When I was down beside the sea/A wooden spade they gave to me/To dig the sandy shore./My holes were empty like a cup./In every hole the sea came up,/Till it could come no more.

That’s “At the Sea-side,” from one of the cornerstone works of children’s literature, Robert Louis Stevenson’s A Child’s Garden of Verses.  It’s the first book I remember reading independently, somewhere around age 4.  For years, that poem was my favorite thing to read; I still remember the way the words looked on the page, with the adjacent watercolor painting of a small child crouched in the sand.

I think it resonated with me because I went to the beach a lot as a child, and I was fascinated by those water-holes in the sand.  Sand is the driest dirt there is; yet, no matter how far up the beach I went, the water would appear if I just dug deep enough.  Digging water-holes at the beach–and reliving the experience every time I read Stevenson’s poem–was my first taste of the Eureka! that still sparks in my mind every time I learn something new.

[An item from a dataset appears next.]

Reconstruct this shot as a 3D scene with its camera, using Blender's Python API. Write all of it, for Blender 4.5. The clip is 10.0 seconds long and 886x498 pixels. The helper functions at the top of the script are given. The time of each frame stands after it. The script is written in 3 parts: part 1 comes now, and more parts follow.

Stevenson wrote his poem almost 150 years ago, yet here I was digging the same kind of holes in the sand with my daughter and niece and nephew–and kids all up and down the beach were doing the same with their families.  That’s the power of good children’s literature: the kindling of the Eureka! spark, the lingering memory, the capture of something universal about childhood and its watershed moments (good or bad).

A Child’s Garden of Verses was the first book to inspire me.  What about you?